GIVEN MATERIAL:
* * * * * * *
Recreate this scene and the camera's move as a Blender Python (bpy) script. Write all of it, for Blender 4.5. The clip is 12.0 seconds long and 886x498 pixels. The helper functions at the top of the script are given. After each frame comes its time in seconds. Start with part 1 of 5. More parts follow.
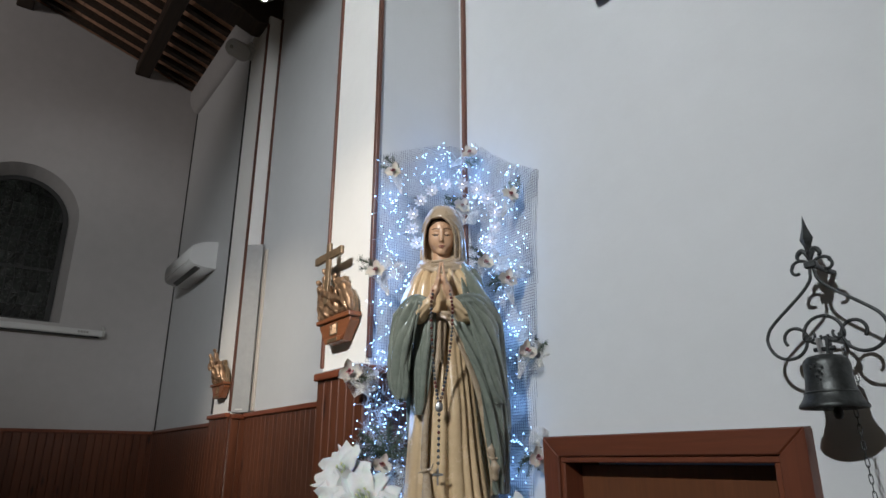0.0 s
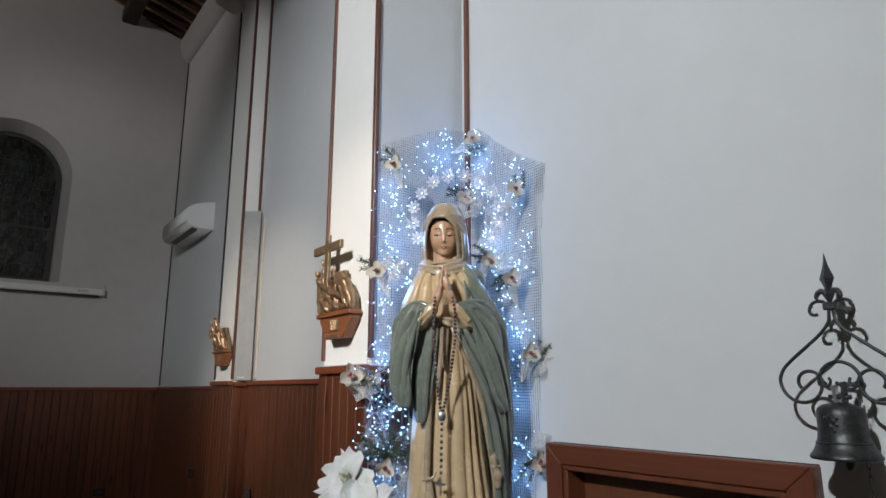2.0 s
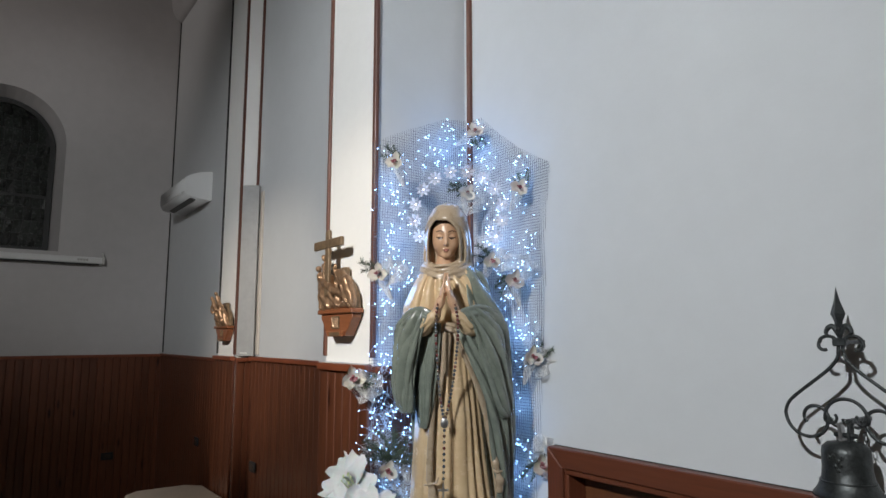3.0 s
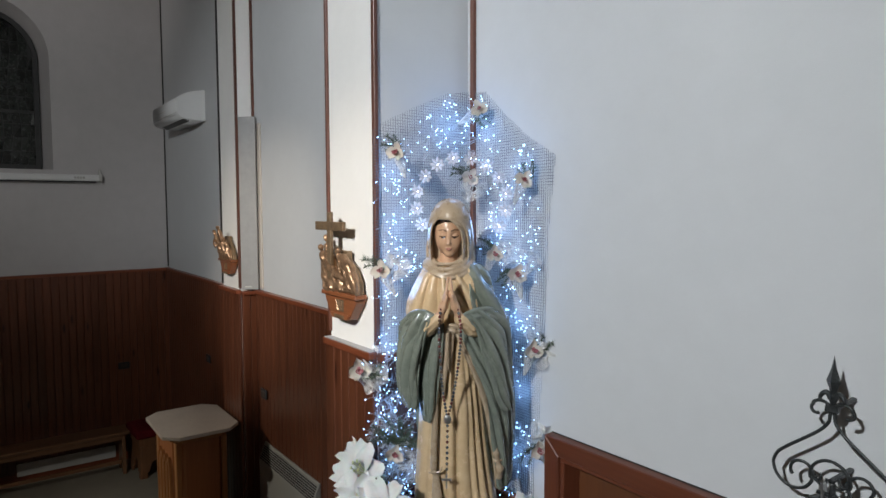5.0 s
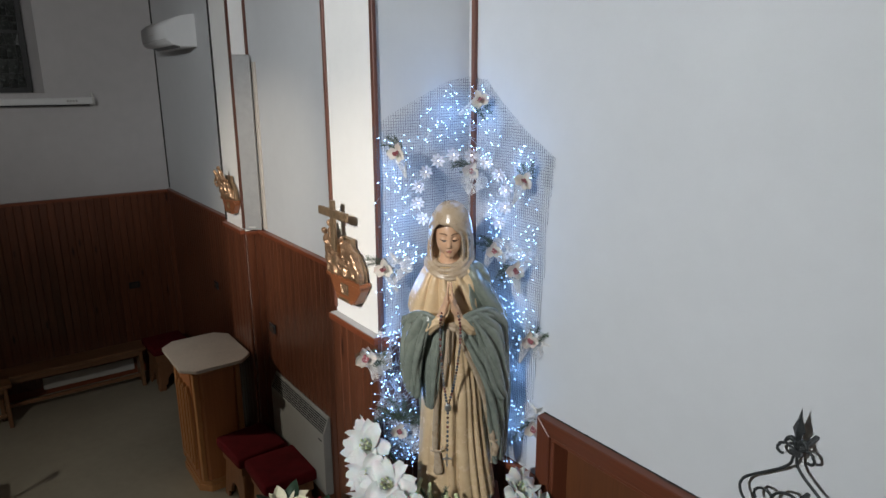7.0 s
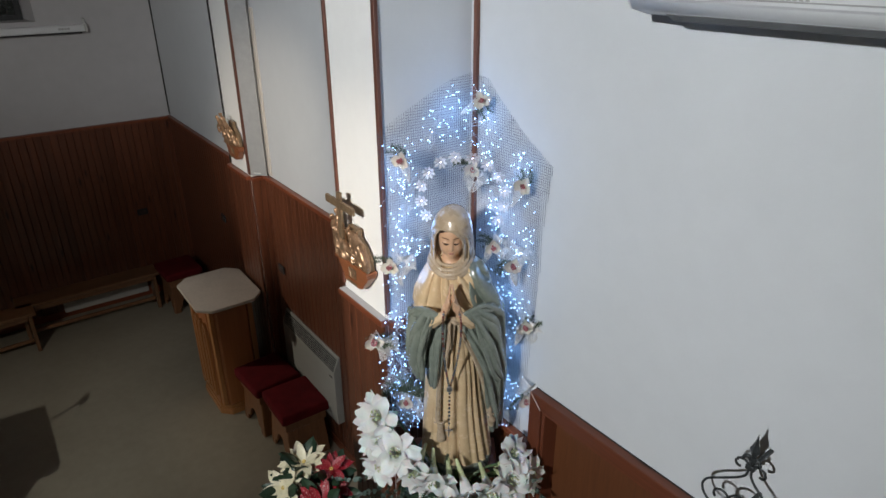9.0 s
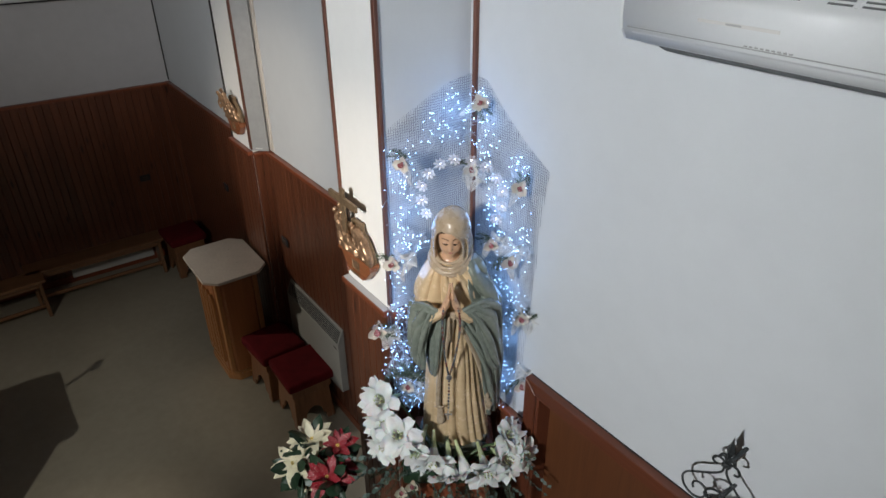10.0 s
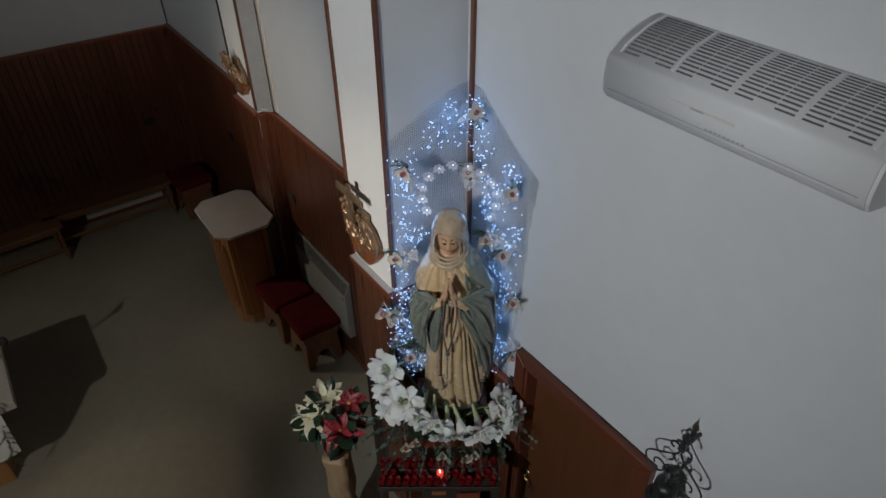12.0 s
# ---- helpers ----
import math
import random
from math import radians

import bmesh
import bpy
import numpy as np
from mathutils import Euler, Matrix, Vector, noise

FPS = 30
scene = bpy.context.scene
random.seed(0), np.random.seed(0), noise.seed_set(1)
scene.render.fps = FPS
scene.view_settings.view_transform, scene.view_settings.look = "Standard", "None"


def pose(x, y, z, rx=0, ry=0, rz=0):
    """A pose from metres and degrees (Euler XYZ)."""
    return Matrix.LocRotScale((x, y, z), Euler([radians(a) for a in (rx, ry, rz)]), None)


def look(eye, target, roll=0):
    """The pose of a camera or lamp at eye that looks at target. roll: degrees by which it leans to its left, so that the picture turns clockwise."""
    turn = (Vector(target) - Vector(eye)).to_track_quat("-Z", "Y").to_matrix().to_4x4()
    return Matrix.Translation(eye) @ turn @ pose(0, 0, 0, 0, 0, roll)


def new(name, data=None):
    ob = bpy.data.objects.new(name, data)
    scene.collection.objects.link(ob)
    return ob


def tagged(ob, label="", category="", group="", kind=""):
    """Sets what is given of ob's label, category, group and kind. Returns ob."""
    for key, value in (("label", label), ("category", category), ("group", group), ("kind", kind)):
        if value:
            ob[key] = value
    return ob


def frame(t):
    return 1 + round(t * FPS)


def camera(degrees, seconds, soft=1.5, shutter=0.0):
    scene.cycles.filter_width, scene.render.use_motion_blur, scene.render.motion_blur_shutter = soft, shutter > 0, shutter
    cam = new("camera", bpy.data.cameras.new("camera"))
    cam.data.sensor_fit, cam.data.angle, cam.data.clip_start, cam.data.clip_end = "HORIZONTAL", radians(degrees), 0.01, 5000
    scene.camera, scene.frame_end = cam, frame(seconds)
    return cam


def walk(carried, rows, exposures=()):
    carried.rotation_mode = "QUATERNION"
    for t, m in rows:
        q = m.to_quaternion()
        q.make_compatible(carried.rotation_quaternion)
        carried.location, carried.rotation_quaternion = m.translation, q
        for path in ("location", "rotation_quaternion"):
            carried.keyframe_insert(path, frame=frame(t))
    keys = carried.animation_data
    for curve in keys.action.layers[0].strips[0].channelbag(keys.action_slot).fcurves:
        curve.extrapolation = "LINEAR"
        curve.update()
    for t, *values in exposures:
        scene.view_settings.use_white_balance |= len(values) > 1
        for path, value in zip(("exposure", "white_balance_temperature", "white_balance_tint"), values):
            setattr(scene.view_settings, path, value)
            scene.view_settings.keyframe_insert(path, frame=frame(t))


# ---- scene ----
* * * * * * *
Leave out the pictures and copy the rest of the material above exactly.

WORKED SOLUTION:
Recreate this scene and the camera's move as a Blender Python (bpy) script. Write all of it, for Blender 4.5. The clip is 12.0 seconds long and 886x498 pixels. The helper functions at the top of the script are given. After each frame comes its time in seconds. Start with part 1 of 5. More parts follow.
0.0 s
2.0 s
3.0 s
5.0 s
7.0 s
9.0 s
10.0 s
12.0 s
# ---- helpers ----
import math
import random
from math import radians

import bmesh
import bpy
import numpy as np
from mathutils import Euler, Matrix, Vector, noise

FPS = 30
scene = bpy.context.scene
random.seed(0), np.random.seed(0), noise.seed_set(1)
scene.render.fps = FPS
scene.view_settings.view_transform, scene.view_settings.look = "Standard", "None"


def pose(x, y, z, rx=0, ry=0, rz=0):
    """A pose from metres and degrees (Euler XYZ)."""
    return Matrix.LocRotScale((x, y, z), Euler([radians(a) for a in (rx, ry, rz)]), None)


def look(eye, target, roll=0):
    """The pose of a camera or lamp at eye that looks at target. roll: degrees by which it leans to its left, so that the picture turns clockwise."""
    turn = (Vector(target) - Vector(eye)).to_track_quat("-Z", "Y").to_matrix().to_4x4()
    return Matrix.Translation(eye) @ turn @ pose(0, 0, 0, 0, 0, roll)


def new(name, data=None):
    ob = bpy.data.objects.new(name, data)
    scene.collection.objects.link(ob)
    return ob


def tagged(ob, label="", category="", group="", kind=""):
    """Sets what is given of ob's label, category, group and kind. Returns ob."""
    for key, value in (("label", label), ("category", category), ("group", group), ("kind", kind)):
        if value:
            ob[key] = value
    return ob


def frame(t):
    return 1 + round(t * FPS)


def camera(degrees, seconds, soft=1.5, shutter=0.0):
    scene.cycles.filter_width, scene.render.use_motion_blur, scene.render.motion_blur_shutter = soft, shutter > 0, shutter
    cam = new("camera", bpy.data.cameras.new("camera"))
    cam.data.sensor_fit, cam.data.angle, cam.data.clip_start, cam.data.clip_end = "HORIZONTAL", radians(degrees), 0.01, 5000
    scene.camera, scene.frame_end = cam, frame(seconds)
    return cam


def walk(carried, rows, exposures=()):
    carried.rotation_mode = "QUATERNION"
    for t, m in rows:
        q = m.to_quaternion()
        q.make_compatible(carried.rotation_quaternion)
        carried.location, carried.rotation_quaternion = m.translation, q
        for path in ("location", "rotation_quaternion"):
            carried.keyframe_insert(path, frame=frame(t))
    keys = carried.animation_data
    for curve in keys.action.layers[0].strips[0].channelbag(keys.action_slot).fcurves:
        curve.extrapolation = "LINEAR"
        curve.update()
    for t, *values in exposures:
        scene.view_settings.use_white_balance |= len(values) > 1
        for path, value in zip(("exposure", "white_balance_temperature", "white_balance_tint"), values):
            setattr(scene.view_settings, path, value)
            scene.view_settings.keyframe_insert(path, frame=frame(t))


# ---- scene ----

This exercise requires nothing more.